[Start Task inputs]
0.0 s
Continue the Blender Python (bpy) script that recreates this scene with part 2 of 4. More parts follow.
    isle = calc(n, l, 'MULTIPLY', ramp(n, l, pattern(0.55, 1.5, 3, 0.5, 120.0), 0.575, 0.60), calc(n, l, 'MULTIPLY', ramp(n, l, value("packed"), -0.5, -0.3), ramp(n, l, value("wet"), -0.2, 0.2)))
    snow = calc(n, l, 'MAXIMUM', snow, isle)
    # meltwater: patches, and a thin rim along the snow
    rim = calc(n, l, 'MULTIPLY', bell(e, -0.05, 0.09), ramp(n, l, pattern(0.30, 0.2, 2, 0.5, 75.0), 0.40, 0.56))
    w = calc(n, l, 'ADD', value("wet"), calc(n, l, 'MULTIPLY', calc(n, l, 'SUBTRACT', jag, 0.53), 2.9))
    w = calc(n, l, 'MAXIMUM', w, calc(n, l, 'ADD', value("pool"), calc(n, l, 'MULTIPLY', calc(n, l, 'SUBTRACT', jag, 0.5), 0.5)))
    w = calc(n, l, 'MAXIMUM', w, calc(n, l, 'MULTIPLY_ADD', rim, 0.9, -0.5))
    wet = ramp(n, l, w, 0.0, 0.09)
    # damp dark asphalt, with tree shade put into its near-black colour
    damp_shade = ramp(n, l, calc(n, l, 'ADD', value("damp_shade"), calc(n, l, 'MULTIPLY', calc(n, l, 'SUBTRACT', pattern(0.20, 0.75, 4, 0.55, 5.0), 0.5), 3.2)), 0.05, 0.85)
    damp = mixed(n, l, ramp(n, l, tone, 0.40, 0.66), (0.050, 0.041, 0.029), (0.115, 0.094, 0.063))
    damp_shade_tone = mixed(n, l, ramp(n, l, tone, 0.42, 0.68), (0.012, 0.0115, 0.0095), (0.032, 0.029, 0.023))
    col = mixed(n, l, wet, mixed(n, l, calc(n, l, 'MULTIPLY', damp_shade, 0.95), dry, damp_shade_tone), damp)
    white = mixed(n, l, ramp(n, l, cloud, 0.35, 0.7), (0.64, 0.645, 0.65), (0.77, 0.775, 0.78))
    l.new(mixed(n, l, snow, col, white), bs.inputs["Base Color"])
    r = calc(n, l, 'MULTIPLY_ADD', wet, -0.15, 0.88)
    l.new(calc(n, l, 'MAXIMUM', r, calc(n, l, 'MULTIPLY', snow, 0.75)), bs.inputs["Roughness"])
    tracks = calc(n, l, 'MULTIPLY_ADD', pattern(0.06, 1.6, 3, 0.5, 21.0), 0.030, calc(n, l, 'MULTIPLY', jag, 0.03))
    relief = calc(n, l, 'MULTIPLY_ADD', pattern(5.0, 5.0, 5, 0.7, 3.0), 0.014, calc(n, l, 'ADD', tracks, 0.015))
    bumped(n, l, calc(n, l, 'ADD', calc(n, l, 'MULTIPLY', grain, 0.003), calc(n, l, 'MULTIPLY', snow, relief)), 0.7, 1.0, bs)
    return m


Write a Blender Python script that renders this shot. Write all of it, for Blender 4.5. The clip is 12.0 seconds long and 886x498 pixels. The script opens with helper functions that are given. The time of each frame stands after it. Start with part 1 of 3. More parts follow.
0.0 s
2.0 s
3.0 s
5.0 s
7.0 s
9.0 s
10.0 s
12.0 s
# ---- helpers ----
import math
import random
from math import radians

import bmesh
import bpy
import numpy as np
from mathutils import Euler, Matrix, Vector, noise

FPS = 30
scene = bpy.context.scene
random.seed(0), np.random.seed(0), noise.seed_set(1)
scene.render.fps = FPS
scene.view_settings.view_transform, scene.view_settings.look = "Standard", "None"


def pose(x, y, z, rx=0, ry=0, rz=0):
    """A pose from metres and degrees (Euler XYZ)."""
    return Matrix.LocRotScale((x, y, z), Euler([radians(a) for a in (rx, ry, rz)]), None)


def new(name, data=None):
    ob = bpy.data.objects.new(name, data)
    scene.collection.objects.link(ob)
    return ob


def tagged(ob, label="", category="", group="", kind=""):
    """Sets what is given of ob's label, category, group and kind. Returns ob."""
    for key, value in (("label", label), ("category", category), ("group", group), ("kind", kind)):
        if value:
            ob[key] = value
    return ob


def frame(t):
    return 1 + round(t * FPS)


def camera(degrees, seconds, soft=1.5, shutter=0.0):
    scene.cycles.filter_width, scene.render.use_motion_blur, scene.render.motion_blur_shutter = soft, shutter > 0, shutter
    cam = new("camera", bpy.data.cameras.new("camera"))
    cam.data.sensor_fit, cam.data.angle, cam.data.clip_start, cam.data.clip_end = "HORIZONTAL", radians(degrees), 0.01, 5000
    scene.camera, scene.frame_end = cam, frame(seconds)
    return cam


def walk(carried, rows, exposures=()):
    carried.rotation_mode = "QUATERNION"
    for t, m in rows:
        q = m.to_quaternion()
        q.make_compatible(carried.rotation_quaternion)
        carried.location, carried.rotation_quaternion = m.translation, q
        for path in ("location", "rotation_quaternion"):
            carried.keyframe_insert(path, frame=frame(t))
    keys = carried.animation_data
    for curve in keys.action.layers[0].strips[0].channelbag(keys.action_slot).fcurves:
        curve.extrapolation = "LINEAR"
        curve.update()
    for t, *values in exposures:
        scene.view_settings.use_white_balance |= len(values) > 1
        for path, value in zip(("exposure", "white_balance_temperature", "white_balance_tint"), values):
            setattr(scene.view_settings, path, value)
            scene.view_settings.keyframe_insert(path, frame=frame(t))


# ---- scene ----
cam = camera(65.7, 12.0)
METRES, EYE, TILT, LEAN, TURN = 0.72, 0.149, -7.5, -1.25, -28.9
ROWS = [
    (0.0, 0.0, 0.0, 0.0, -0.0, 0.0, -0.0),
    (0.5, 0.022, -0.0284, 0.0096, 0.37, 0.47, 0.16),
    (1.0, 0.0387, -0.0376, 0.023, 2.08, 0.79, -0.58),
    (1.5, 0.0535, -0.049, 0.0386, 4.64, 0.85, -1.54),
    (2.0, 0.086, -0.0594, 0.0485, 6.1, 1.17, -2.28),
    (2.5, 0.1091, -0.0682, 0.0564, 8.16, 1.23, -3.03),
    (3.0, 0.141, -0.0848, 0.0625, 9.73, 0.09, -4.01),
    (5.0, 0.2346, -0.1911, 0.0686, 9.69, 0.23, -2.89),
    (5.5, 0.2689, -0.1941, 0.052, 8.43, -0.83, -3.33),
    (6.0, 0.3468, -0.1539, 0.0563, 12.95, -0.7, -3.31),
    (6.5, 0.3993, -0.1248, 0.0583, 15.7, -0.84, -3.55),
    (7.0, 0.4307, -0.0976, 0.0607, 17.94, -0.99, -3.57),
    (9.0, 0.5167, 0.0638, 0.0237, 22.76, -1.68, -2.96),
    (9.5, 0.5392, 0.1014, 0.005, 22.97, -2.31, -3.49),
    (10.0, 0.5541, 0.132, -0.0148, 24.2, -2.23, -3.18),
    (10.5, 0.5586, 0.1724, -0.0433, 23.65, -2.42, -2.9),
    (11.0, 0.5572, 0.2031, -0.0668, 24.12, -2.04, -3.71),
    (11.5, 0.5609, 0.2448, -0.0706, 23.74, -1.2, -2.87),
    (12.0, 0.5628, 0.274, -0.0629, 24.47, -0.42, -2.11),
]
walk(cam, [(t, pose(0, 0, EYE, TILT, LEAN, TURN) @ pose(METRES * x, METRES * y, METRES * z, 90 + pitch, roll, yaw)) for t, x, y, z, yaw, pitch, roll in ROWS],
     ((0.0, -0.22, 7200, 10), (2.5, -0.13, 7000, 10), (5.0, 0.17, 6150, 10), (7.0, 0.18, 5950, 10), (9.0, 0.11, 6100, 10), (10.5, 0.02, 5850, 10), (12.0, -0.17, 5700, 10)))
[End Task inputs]
** Prompt **
Set down the entries above again, word for word.

** Result of the task **
0.0 s
Continue the Blender Python (bpy) script that recreates this scene with part 2 of 4. More parts follow.
    isle = calc(n, l, 'MULTIPLY', ramp(n, l, pattern(0.55, 1.5, 3, 0.5, 120.0), 0.575, 0.60), calc(n, l, 'MULTIPLY', ramp(n, l, value("packed"), -0.5, -0.3), ramp(n, l, value("wet"), -0.2, 0.2)))
    snow = calc(n, l, 'MAXIMUM', snow, isle)
    # meltwater: patches, and a thin rim along the snow
    rim = calc(n, l, 'MULTIPLY', bell(e, -0.05, 0.09), ramp(n, l, pattern(0.30, 0.2, 2, 0.5, 75.0), 0.40, 0.56))
    w = calc(n, l, 'ADD', value("wet"), calc(n, l, 'MULTIPLY', calc(n, l, 'SUBTRACT', jag, 0.53), 2.9))
    w = calc(n, l, 'MAXIMUM', w, calc(n, l, 'ADD', value("pool"), calc(n, l, 'MULTIPLY', calc(n, l, 'SUBTRACT', jag, 0.5), 0.5)))
    w = calc(n, l, 'MAXIMUM', w, calc(n, l, 'MULTIPLY_ADD', rim, 0.9, -0.5))
    wet = ramp(n, l, w, 0.0, 0.09)
    # damp dark asphalt, with tree shade put into its near-black colour
    damp_shade = ramp(n, l, calc(n, l, 'ADD', value("damp_shade"), calc(n, l, 'MULTIPLY', calc(n, l, 'SUBTRACT', pattern(0.20, 0.75, 4, 0.55, 5.0), 0.5), 3.2)), 0.05, 0.85)
    damp = mixed(n, l, ramp(n, l, tone, 0.40, 0.66), (0.050, 0.041, 0.029), (0.115, 0.094, 0.063))
    damp_shade_tone = mixed(n, l, ramp(n, l, tone, 0.42, 0.68), (0.012, 0.0115, 0.0095), (0.032, 0.029, 0.023))
    col = mixed(n, l, wet, mixed(n, l, calc(n, l, 'MULTIPLY', damp_shade, 0.95), dry, damp_shade_tone), damp)
    white = mixed(n, l, ramp(n, l, cloud, 0.35, 0.7), (0.64, 0.645, 0.65), (0.77, 0.775, 0.78))
    l.new(mixed(n, l, snow, col, white), bs.inputs["Base Color"])
    r = calc(n, l, 'MULTIPLY_ADD', wet, -0.15, 0.88)
    l.new(calc(n, l, 'MAXIMUM', r, calc(n, l, 'MULTIPLY', snow, 0.75)), bs.inputs["Roughness"])
    tracks = calc(n, l, 'MULTIPLY_ADD', pattern(0.06, 1.6, 3, 0.5, 21.0), 0.030, calc(n, l, 'MULTIPLY', jag, 0.03))
    relief = calc(n, l, 'MULTIPLY_ADD', pattern(5.0, 5.0, 5, 0.7, 3.0), 0.014, calc(n, l, 'ADD', tracks, 0.015))
    bumped(n, l, calc(n, l, 'ADD', calc(n, l, 'MULTIPLY', grain, 0.003), calc(n, l, 'MULTIPLY', snow, relief)), 0.7, 1.0, bs)
    return m


Write a Blender Python script that renders this shot. Write all of it, for Blender 4.5. The clip is 12.0 seconds long and 886x498 pixels. The script opens with helper functions that are given. The time of each frame stands after it. Start with part 1 of 3. More parts follow.
0.0 s
2.0 s
3.0 s
5.0 s
7.0 s
9.0 s
10.0 s
12.0 s
# ---- helpers ----
import math
import random
from math import radians

import bmesh
import bpy
import numpy as np
from mathutils import Euler, Matrix, Vector, noise

FPS = 30
scene = bpy.context.scene
random.seed(0), np.random.seed(0), noise.seed_set(1)
scene.render.fps = FPS
scene.view_settings.view_transform, scene.view_settings.look = "Standard", "None"


def pose(x, y, z, rx=0, ry=0, rz=0):
    """A pose from metres and degrees (Euler XYZ)."""
    return Matrix.LocRotScale((x, y, z), Euler([radians(a) for a in (rx, ry, rz)]), None)


def new(name, data=None):
    ob = bpy.data.objects.new(name, data)
    scene.collection.objects.link(ob)
    return ob


def tagged(ob, label="", category="", group="", kind=""):
    """Sets what is given of ob's label, category, group and kind. Returns ob."""
    for key, value in (("label", label), ("category", category), ("group", group), ("kind", kind)):
        if value:
            ob[key] = value
    return ob


def frame(t):
    return 1 + round(t * FPS)


def camera(degrees, seconds, soft=1.5, shutter=0.0):
    scene.cycles.filter_width, scene.render.use_motion_blur, scene.render.motion_blur_shutter = soft, shutter > 0, shutter
    cam = new("camera", bpy.data.cameras.new("camera"))
    cam.data.sensor_fit, cam.data.angle, cam.data.clip_start, cam.data.clip_end = "HORIZONTAL", radians(degrees), 0.01, 5000
    scene.camera, scene.frame_end = cam, frame(seconds)
    return cam


def walk(carried, rows, exposures=()):
    carried.rotation_mode = "QUATERNION"
    for t, m in rows:
        q = m.to_quaternion()
        q.make_compatible(carried.rotation_quaternion)
        carried.location, carried.rotation_quaternion = m.translation, q
        for path in ("location", "rotation_quaternion"):
            carried.keyframe_insert(path, frame=frame(t))
    keys = carried.animation_data
    for curve in keys.action.layers[0].strips[0].channelbag(keys.action_slot).fcurves:
        curve.extrapolation = "LINEAR"
        curve.update()
    for t, *values in exposures:
        scene.view_settings.use_white_balance |= len(values) > 1
        for path, value in zip(("exposure", "white_balance_temperature", "white_balance_tint"), values):
            setattr(scene.view_settings, path, value)
            scene.view_settings.keyframe_insert(path, frame=frame(t))


# ---- scene ----
cam = camera(65.7, 12.0)
METRES, EYE, TILT, LEAN, TURN = 0.72, 0.149, -7.5, -1.25, -28.9
ROWS = [
    (0.0, 0.0, 0.0, 0.0, -0.0, 0.0, -0.0),
    (0.5, 0.022, -0.0284, 0.0096, 0.37, 0.47, 0.16),
    (1.0, 0.0387, -0.0376, 0.023, 2.08, 0.79, -0.58),
    (1.5, 0.0535, -0.049, 0.0386, 4.64, 0.85, -1.54),
    (2.0, 0.086, -0.0594, 0.0485, 6.1, 1.17, -2.28),
    (2.5, 0.1091, -0.0682, 0.0564, 8.16, 1.23, -3.03),
    (3.0, 0.141, -0.0848, 0.0625, 9.73, 0.09, -4.01),
    (5.0, 0.2346, -0.1911, 0.0686, 9.69, 0.23, -2.89),
    (5.5, 0.2689, -0.1941, 0.052, 8.43, -0.83, -3.33),
    (6.0, 0.3468, -0.1539, 0.0563, 12.95, -0.7, -3.31),
    (6.5, 0.3993, -0.1248, 0.0583, 15.7, -0.84, -3.55),
    (7.0, 0.4307, -0.0976, 0.0607, 17.94, -0.99, -3.57),
    (9.0, 0.5167, 0.0638, 0.0237, 22.76, -1.68, -2.96),
    (9.5, 0.5392, 0.1014, 0.005, 22.97, -2.31, -3.49),
    (10.0, 0.5541, 0.132, -0.0148, 24.2, -2.23, -3.18),
    (10.5, 0.5586, 0.1724, -0.0433, 23.65, -2.42, -2.9),
    (11.0, 0.5572, 0.2031, -0.0668, 24.12, -2.04, -3.71),
    (11.5, 0.5609, 0.2448, -0.0706, 23.74, -1.2, -2.87),
    (12.0, 0.5628, 0.274, -0.0629, 24.47, -0.42, -2.11),
]
walk(cam, [(t, pose(0, 0, EYE, TILT, LEAN, TURN) @ pose(METRES * x, METRES * y, METRES * z, 90 + pitch, roll, yaw)) for t, x, y, z, yaw, pitch, roll in ROWS],
     ((0.0, -0.22, 7200, 10), (2.5, -0.13, 7000, 10), (5.0, 0.17, 6150, 10), (7.0, 0.18, 5950, 10), (9.0, 0.11, 6100, 10), (10.5, 0.02, 5850, 10), (12.0, -0.17, 5700, 10)))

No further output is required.